Browning's best known film is, of course, Dracula (1931). Authors Skal and Savada provide insights into the casting decisions, production, and aftermath of this film. What may be for film fans his most interesting film, however, followed one year later: Freaks.

Freaks marks the culmination of Browning's unhealthy obsessions: set in a circus freak show, it tells the story of a midget and his attempts to win a "tall" woman as his bride. The film treats moviegoers to an unstinting look at the deformed, grotesque, and physically damned, creating an experience that many wished they didn't have. While critic Andrew Sarris called Freaks "one of the most compassionate films ever made," it bombed in the United States, and was banned in Britain for thirty years. For Browning, Freaks was "a sudden disfiguring wound from which his career would never recover."

In addition to being box office poison, Freaks exhibited Browning's inability to deal effectively with sound in films. While he continued to direct into the late thirties, his troubles with sound, as well as his life-long alcohol abuse, limited further achievement.

Despite its limitations, Freaks can be seen in the context of its time as an important film: "In the decade following World War I, when surrealist artists were distorting and rearranging the human form on canvas as a response to a shattering cataclysm, Browning, working far more instinctively than his contemporary artist-intellectuals, did something similar, on-screen, for the masses."

Indeed, for Skal and Savada, Browning's films exhibit a metaphysics of despair: "We are animals, con men, thieves, and vampires, Browning tells us in film after film, driven by overpoweringly primitive emotions-beyond any real freedom, much less dignity.
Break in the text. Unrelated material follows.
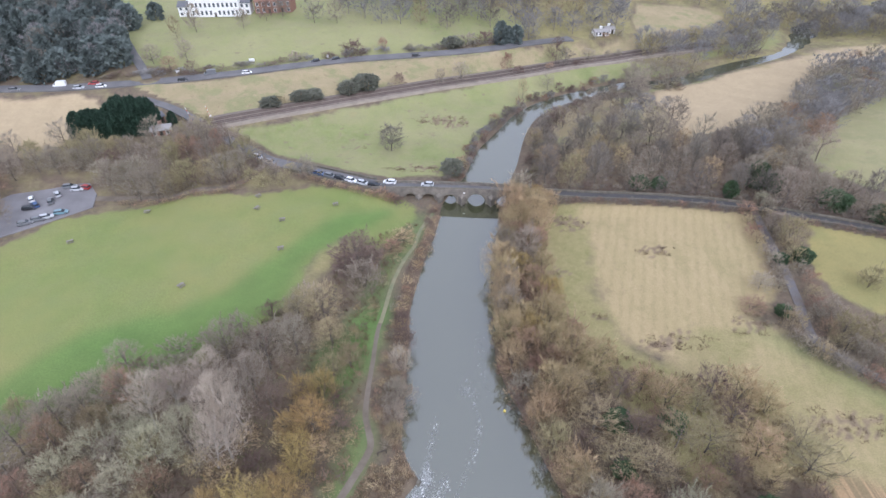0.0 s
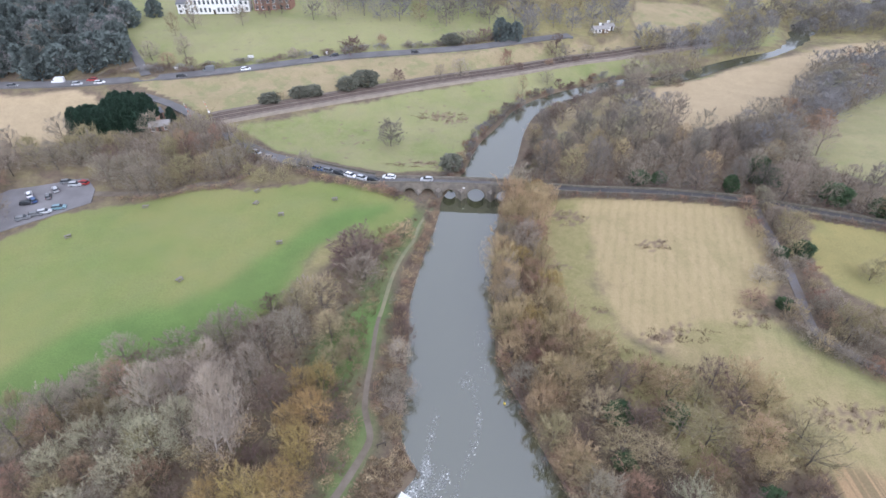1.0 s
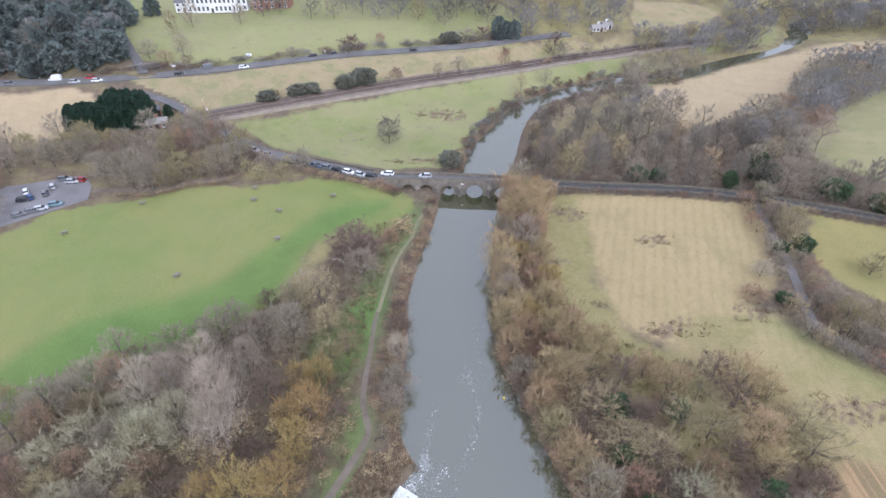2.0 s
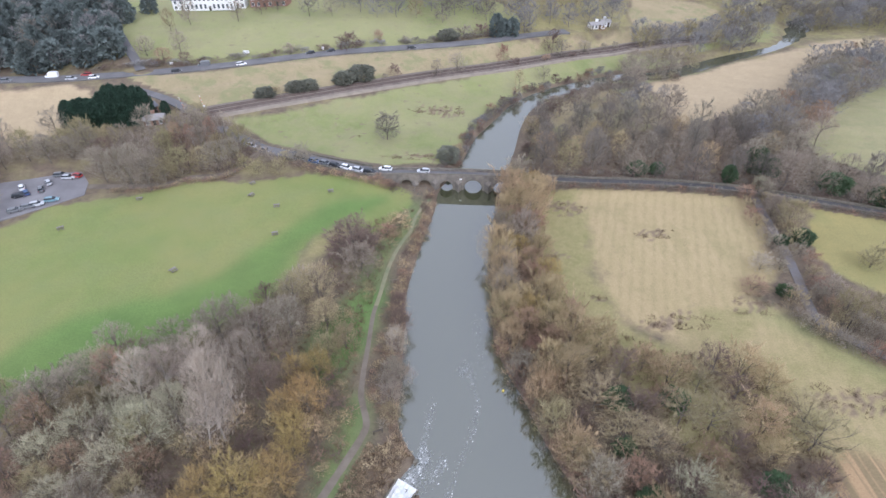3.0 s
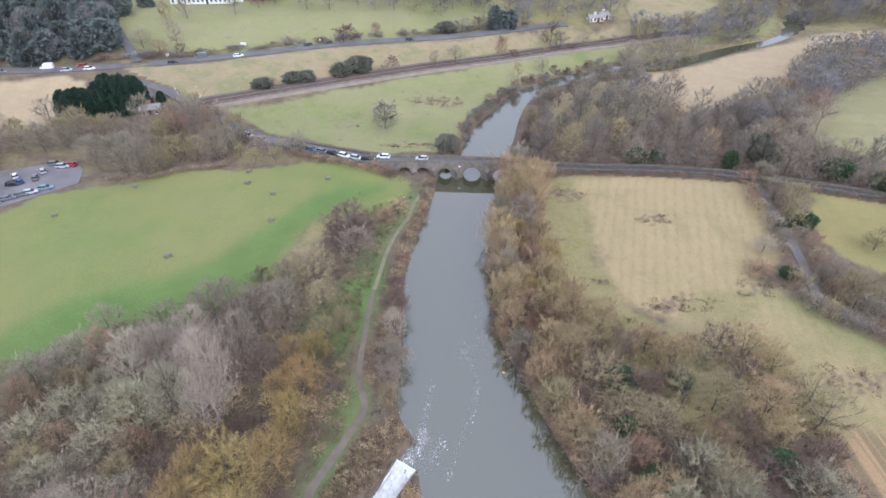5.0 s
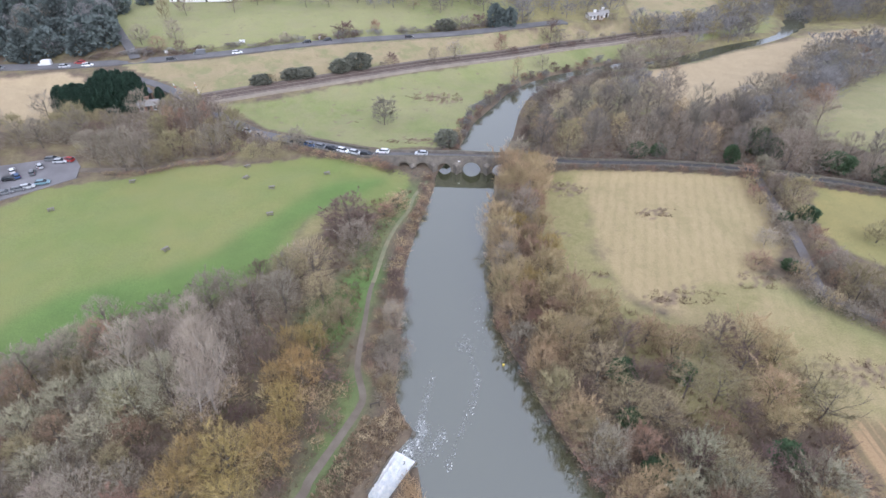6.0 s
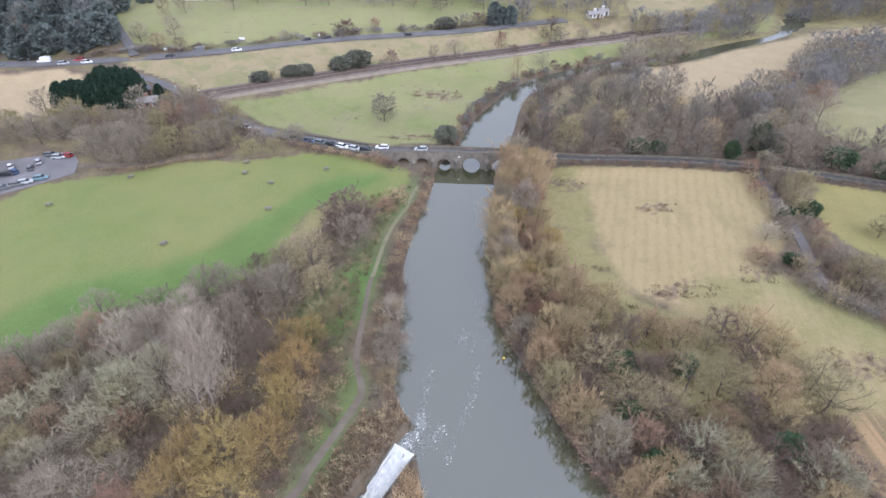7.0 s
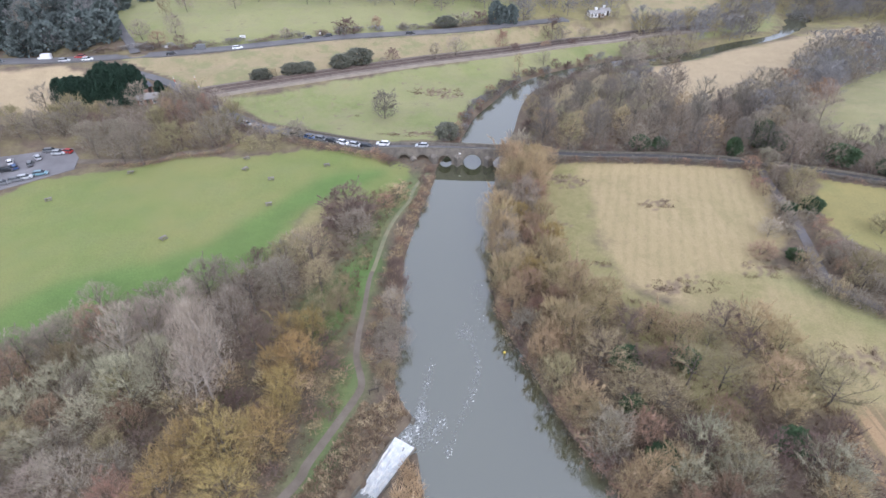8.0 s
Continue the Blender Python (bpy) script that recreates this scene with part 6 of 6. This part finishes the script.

Pain and alienation teach no lessons: they only madden."

Browning was diagnosed with cancer of the larynx in 1962, and underwent an operation. "Mute and mutilated, he had arrived at, or regressed to, the silent-move state of speechless disfigurement that had been his obsession and his avatar."

The book suggests that Browning continued to influence other artists, notably, Diane Arbus, who, in 1958 photographed Browning, training "her lens on the flickering reciprocal gaze of Bela Lugosi in Dracula when it was first televised."

While Browning's films might be "considered red flags for a snap diagnosis of traumatic childhood abuse," Skal and Savada wisely refrain from derailing their narrative into the thickets of psychobabble. They have provided an extensive, ninety-page filmography. Compiled from slender biographical and film evidence, Dark Carnival succeeds in resurrecting the reputation of one of Hollywood's long-buried eccentrics.